## AIM OF THE EXERCISE
Return every line below as is, leaving out the pictures.
******************************
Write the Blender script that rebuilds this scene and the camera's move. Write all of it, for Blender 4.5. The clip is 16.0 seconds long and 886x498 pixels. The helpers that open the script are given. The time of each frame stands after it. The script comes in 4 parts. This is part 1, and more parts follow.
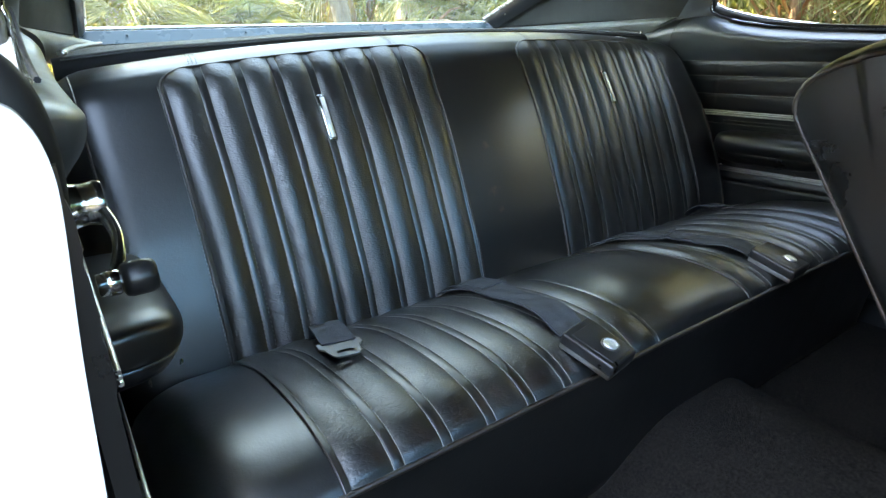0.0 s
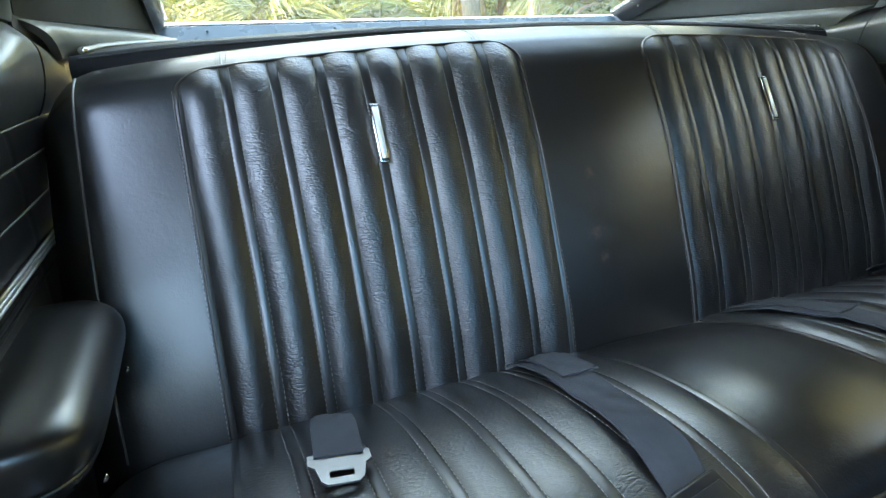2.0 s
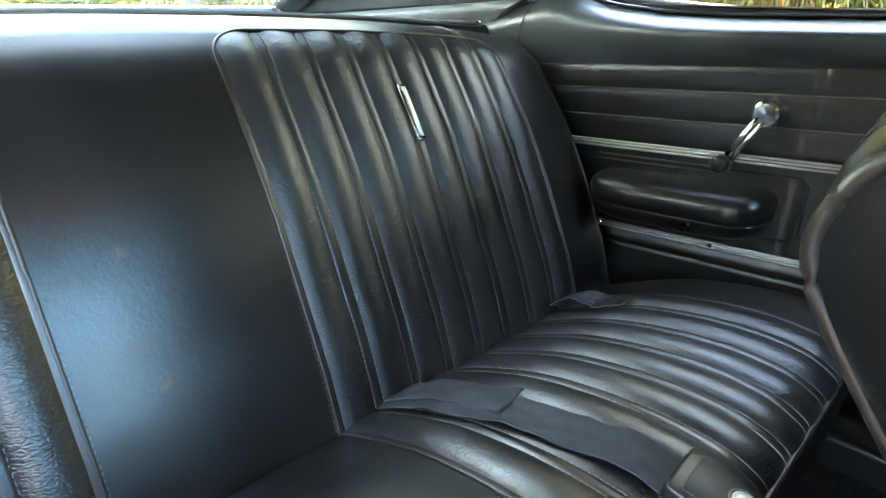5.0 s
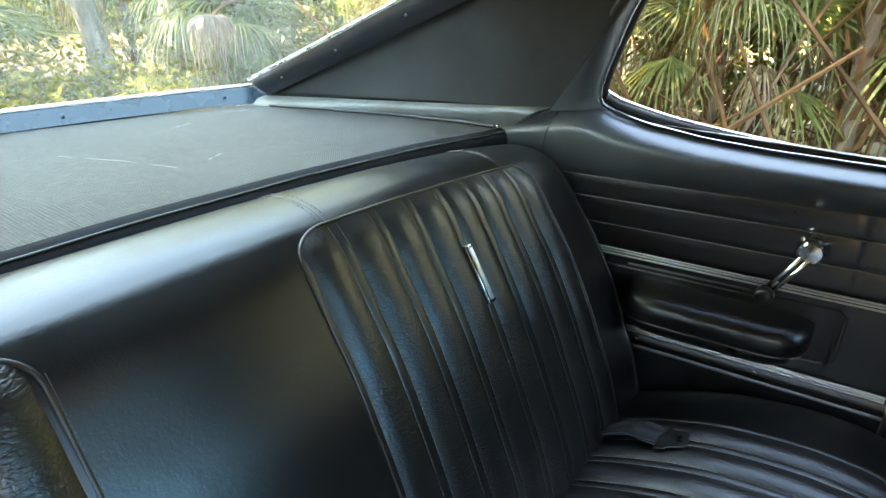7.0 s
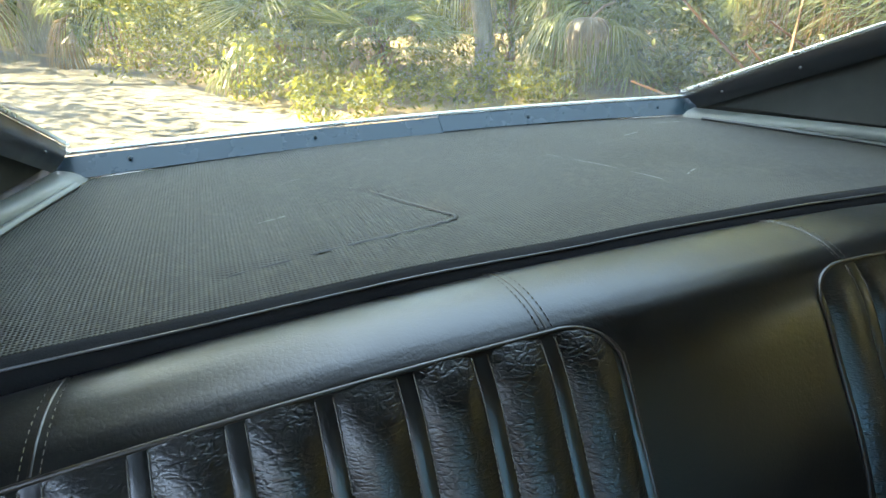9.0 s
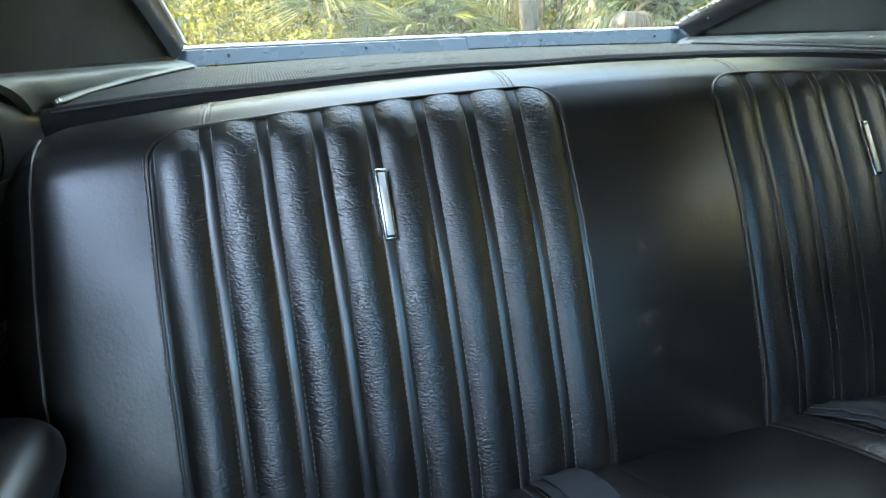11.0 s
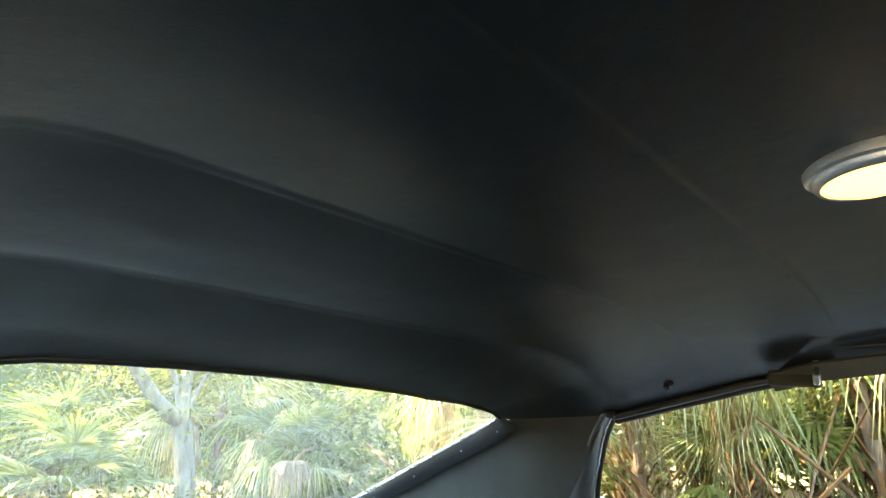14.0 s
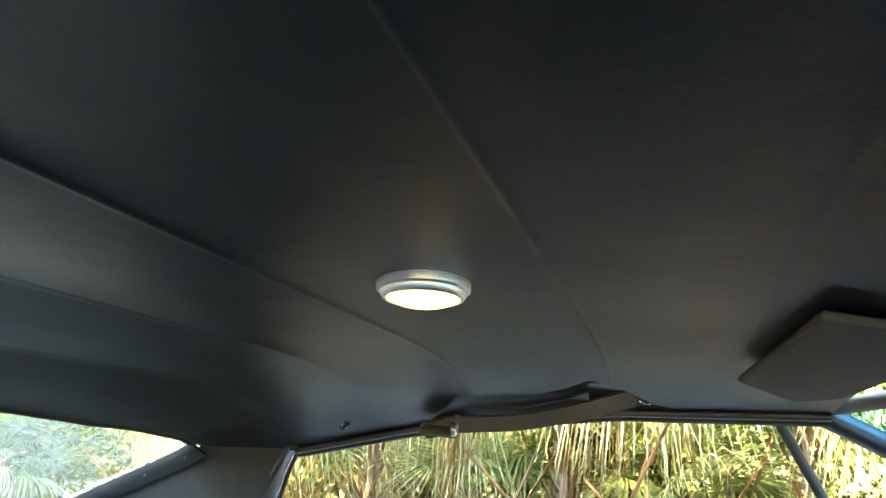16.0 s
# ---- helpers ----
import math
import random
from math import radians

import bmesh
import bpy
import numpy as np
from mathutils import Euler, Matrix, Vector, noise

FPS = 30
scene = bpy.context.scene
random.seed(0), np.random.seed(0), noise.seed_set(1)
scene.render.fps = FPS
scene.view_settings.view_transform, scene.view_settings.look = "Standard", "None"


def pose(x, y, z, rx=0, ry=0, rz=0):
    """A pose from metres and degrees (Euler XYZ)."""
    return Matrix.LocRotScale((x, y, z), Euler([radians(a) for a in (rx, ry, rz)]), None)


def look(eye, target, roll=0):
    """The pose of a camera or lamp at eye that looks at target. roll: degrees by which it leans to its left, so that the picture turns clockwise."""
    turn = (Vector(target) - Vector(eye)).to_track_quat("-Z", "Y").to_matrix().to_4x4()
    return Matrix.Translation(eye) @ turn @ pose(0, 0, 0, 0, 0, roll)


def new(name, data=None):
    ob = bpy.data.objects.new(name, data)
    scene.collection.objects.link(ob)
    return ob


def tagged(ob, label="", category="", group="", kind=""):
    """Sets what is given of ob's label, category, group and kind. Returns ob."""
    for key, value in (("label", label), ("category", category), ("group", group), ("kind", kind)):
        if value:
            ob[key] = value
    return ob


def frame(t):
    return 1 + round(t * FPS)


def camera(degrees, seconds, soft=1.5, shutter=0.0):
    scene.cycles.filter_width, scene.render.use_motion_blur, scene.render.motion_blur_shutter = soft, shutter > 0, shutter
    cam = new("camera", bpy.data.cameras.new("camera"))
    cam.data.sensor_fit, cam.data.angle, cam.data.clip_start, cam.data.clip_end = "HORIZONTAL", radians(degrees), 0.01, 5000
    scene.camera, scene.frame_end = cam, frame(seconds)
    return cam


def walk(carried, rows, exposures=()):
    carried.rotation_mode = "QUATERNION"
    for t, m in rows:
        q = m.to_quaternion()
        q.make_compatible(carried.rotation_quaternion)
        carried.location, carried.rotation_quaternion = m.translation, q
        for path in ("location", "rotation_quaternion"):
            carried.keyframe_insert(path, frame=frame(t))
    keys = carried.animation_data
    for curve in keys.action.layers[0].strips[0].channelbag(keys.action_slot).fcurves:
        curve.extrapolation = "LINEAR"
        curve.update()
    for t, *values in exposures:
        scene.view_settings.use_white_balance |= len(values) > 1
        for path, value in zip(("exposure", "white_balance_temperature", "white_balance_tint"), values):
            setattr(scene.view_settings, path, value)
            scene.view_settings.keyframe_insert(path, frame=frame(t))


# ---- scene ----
******************************
## ANSWER TO THE TASK
Write the Blender script that rebuilds this scene and the camera's move. Write all of it, for Blender 4.5. The clip is 16.0 seconds long and 886x498 pixels. The helpers that open the script are given. The time of each frame stands after it. The script comes in 4 parts. This is part 1, and more parts follow.
0.0 s
2.0 s
5.0 s
7.0 s
9.0 s
11.0 s
14.0 s
16.0 s
# ---- helpers ----
import math
import random
from math import radians

import bmesh
import bpy
import numpy as np
from mathutils import Euler, Matrix, Vector, noise

FPS = 30
scene = bpy.context.scene
random.seed(0), np.random.seed(0), noise.seed_set(1)
scene.render.fps = FPS
scene.view_settings.view_transform, scene.view_settings.look = "Standard", "None"


def pose(x, y, z, rx=0, ry=0, rz=0):
    """A pose from metres and degrees (Euler XYZ)."""
    return Matrix.LocRotScale((x, y, z), Euler([radians(a) for a in (rx, ry, rz)]), None)


def look(eye, target, roll=0):
    """The pose of a camera or lamp at eye that looks at target. roll: degrees by which it leans to its left, so that the picture turns clockwise."""
    turn = (Vector(target) - Vector(eye)).to_track_quat("-Z", "Y").to_matrix().to_4x4()
    return Matrix.Translation(eye) @ turn @ pose(0, 0, 0, 0, 0, roll)


def new(name, data=None):
    ob = bpy.data.objects.new(name, data)
    scene.collection.objects.link(ob)
    return ob


def tagged(ob, label="", category="", group="", kind=""):
    """Sets what is given of ob's label, category, group and kind. Returns ob."""
    for key, value in (("label", label), ("category", category), ("group", group), ("kind", kind)):
        if value:
            ob[key] = value
    return ob


def frame(t):
    return 1 + round(t * FPS)


def camera(degrees, seconds, soft=1.5, shutter=0.0):
    scene.cycles.filter_width, scene.render.use_motion_blur, scene.render.motion_blur_shutter = soft, shutter > 0, shutter
    cam = new("camera", bpy.data.cameras.new("camera"))
    cam.data.sensor_fit, cam.data.angle, cam.data.clip_start, cam.data.clip_end = "HORIZONTAL", radians(degrees), 0.01, 5000
    scene.camera, scene.frame_end = cam, frame(seconds)
    return cam


def walk(carried, rows, exposures=()):
    carried.rotation_mode = "QUATERNION"
    for t, m in rows:
        q = m.to_quaternion()
        q.make_compatible(carried.rotation_quaternion)
        carried.location, carried.rotation_quaternion = m.translation, q
        for path in ("location", "rotation_quaternion"):
            carried.keyframe_insert(path, frame=frame(t))
    keys = carried.animation_data
    for curve in keys.action.layers[0].strips[0].channelbag(keys.action_slot).fcurves:
        curve.extrapolation = "LINEAR"
        curve.update()
    for t, *values in exposures:
        scene.view_settings.use_white_balance |= len(values) > 1
        for path, value in zip(("exposure", "white_balance_temperature", "white_balance_tint"), values):
            setattr(scene.view_settings, path, value)
            scene.view_settings.keyframe_insert(path, frame=frame(t))


# ---- scene ----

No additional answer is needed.